Las leyes promulgadas por los gobiernos posteriores, fechadas en 1930, 1934 y 1970, reafirmaron y extendieron la propiedad pública de los bienes precolombinos y, finalmente, la Ley Federal sobre Monumentos y Zonas Arqueológicos, Artísticos e Históricos de 6 de mayo de 1972 estableció que los monumentos arqueológicos son propiedad de la nación, “inalienables e imprescriptibles”. Con esta medida se intentó restringir que los bienes culturales salieran del país para formar parte de museos y colecciones en otras partes del mundo.

En los años setenta del siglo xix, en Yucatán hubo un enorme interés por el descubrimiento de yacimientos precolombinos en ese territorio y el estudio de las antigüedades mayas. También se generó una fuerte oposición por parte del gobierno estatal por la salida del país de esas piezas debido a la presencia de investigadores extranjeros que desde hacía décadas excavaban en las ruinas en búsqueda de monumentos para enviarlos a museos, instituciones y coleccionistas en Norteamérica y Europa, de los que recibían fondos para sus expediciones de investigación y en algunos casos para sus misiones de expolio arqueológico. Gracias a las acciones tomadas por un gobernador yucateco se evitó la exportación de la famosa escultura del Chac Mool de Chichén Itzá, que hoy se encuentra en la Sala Maya del Museo Nacional de Antropología del inah.

En 1875, August Le Plongeon y Alice Dixon Le Plongeon hicieron registros fotográficos, levantaron planos detallados, escribieron notas de campo y exploraron algunos restos de estructuras arquitectónicas, actualmente restauradas, que se localizan dentro del núcleo monumental de Chichén Itzá. Sus excavaciones, ejecutadas dentro del montículo que denominaron la Plataforma de las Águilas y de los Jaguares, descubrieron a siete metros de profundidad la famosa escultura antropomorfa esculpida en piedra que representa a un hombre parcialmente reclinado con las piernas recogidas en una posición anatómica imposible y que denominaron el Chac Mool o Rey Tigre. Su cabeza se encuentra vuelta hacia un lado y sostiene con las manos un recipiente apoyado en su vientre. Asociados a ella hallaron varios artefactos menores como un cuenco tallado en el pecho de una figura que contenía una navaja de pedernal, una cuenta de jade y material orgánico. Debajo del monolito se descubrieron 18 puntas de proyectil sobre pedernal, siete de ellas talladas en piedra verde, así como dos platos de barro y otro recipiente de cerámica.
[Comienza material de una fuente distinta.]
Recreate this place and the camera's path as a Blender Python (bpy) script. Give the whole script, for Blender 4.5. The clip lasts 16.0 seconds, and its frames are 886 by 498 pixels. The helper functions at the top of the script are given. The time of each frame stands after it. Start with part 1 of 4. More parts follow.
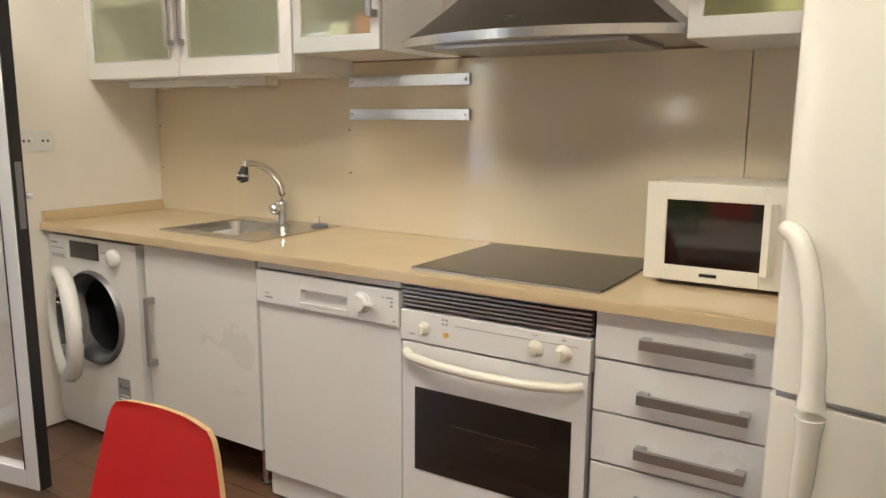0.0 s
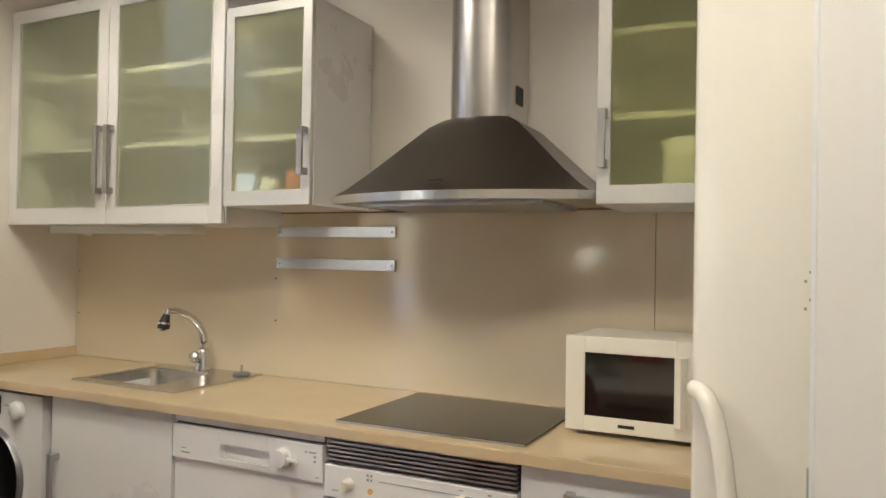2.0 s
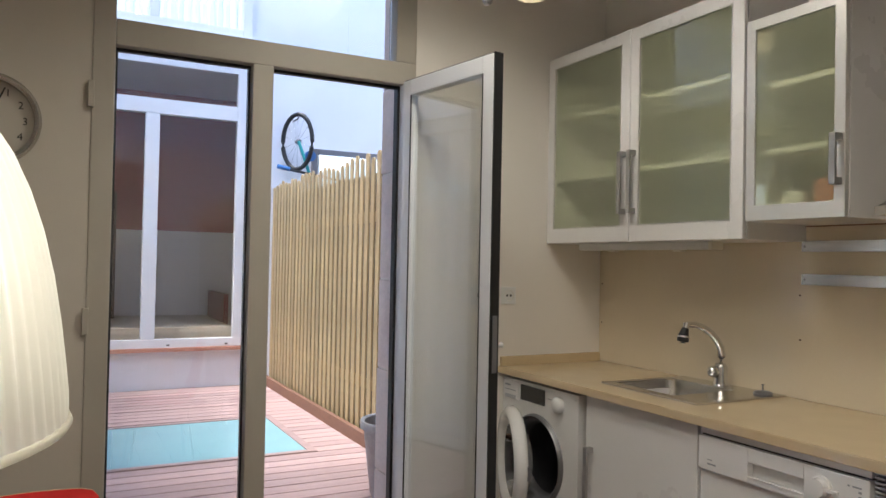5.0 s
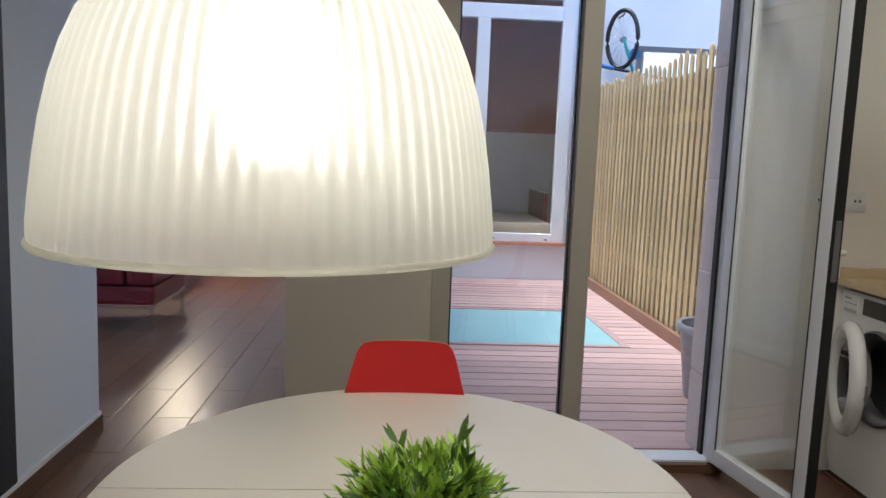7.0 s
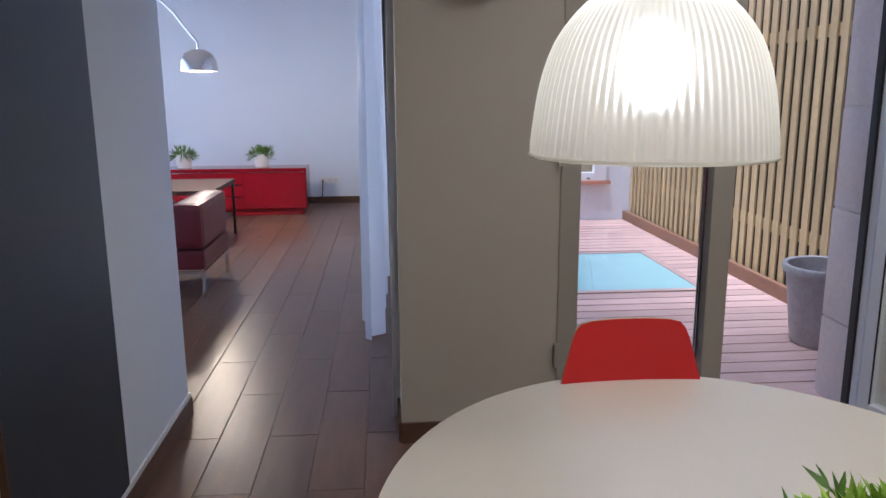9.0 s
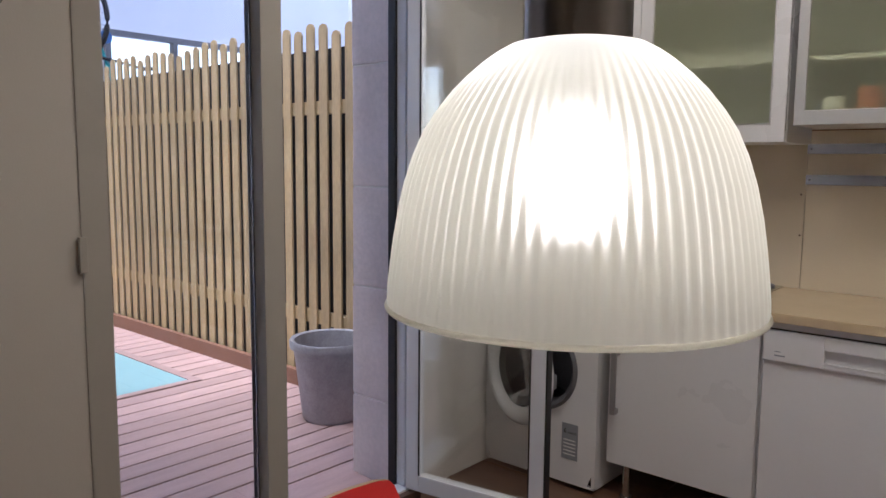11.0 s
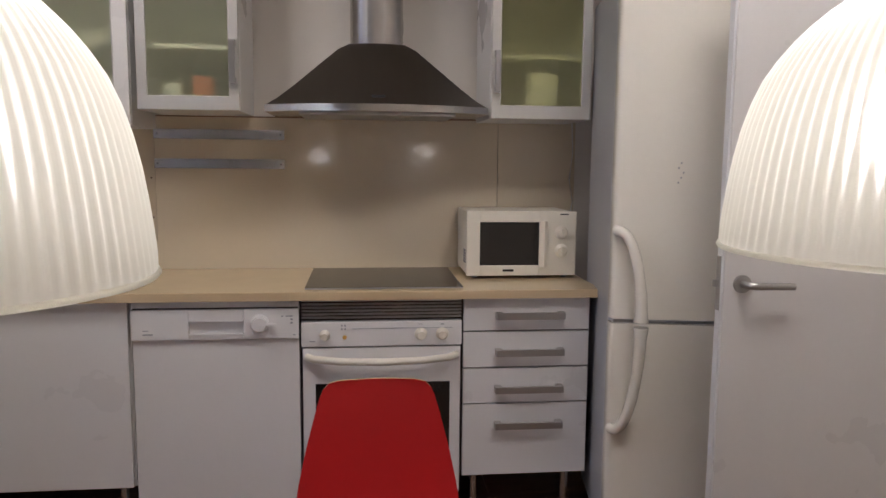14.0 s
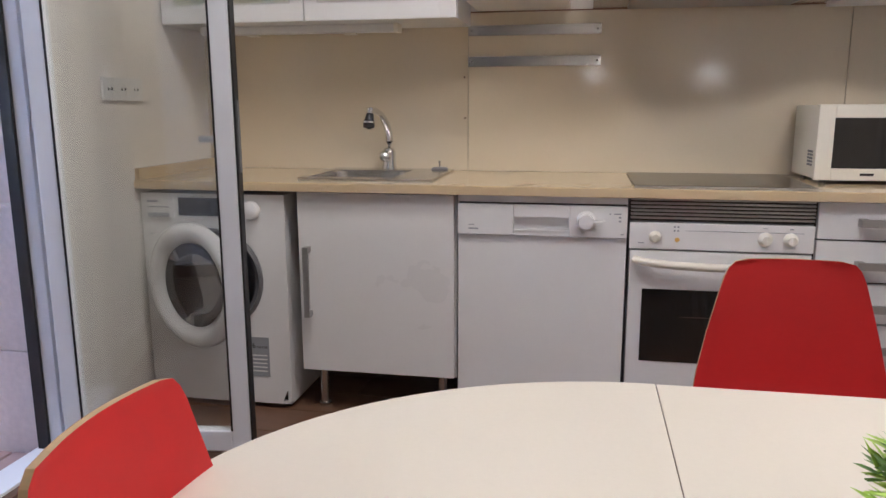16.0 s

Por su enorme belleza, y después de una complicada maniobra técnica, los Le Plongeon sustrajeron la estatua del montículo y la subieron sobre una carreta que la movilizó hasta la población de Piste, con la idea de transportarla hasta los Estados Unidos a la Exposición Internacional de Filadelfia. Más allá de ese poblado, se les presentó un mensajero que les informó que el gobernador de Yucatán, apoyado en la Ley sobre Antigüedades Mexicanas, reclamaba el Chac Mool como propiedad del estado. Al conocer esa decisión, los arqueólogos ocultaron la pieza entre los matorrales y se dirigieron a Mérida para aclarar el asunto; sin embargo, los funcionarios estatales en turno se negaron a ceder a su incautación a pesar de las razones ofrecidas y los gastos invertidos por la pareja en su descubrimiento y transporte fuera de las ruinas. La estatua abandonada fue rescatada por el director del museo del estado, que seguramente colaboró en urdir la orden oficial para ser confiscada y así exhibirla por primera vez en ese recinto. Durante su proceso de traslado al museo, el gobierno de México intervino reclamando el hallazgo y envió a Yucatán un buque de guerra para ayudar a llevarla a la capital con destino final al Museo Nacional. Así se frustró el deseo de los Le Plongeon por exportar el Chac Mool fuera del territorio mexicano para mostrarlo al más reconocido grupo de la ciencia, el arte y la exploración en el mundo que se iba a reunir en Filadelfia.

El Chac Mool

¿Permitiría el presidente “que el mayor descubrimiento que jamás se haya hecho en la arqueología americana permanezca perdido y desconocido para los hombres de ciencia, los artistas, los viajeros y los más selecto de las naciones que pronto se congregara en Filadelfia? ¡No! ¡No lo creo! ¡No quiero ni puedo creerlo!’’ (August Le Plongeon, 1877).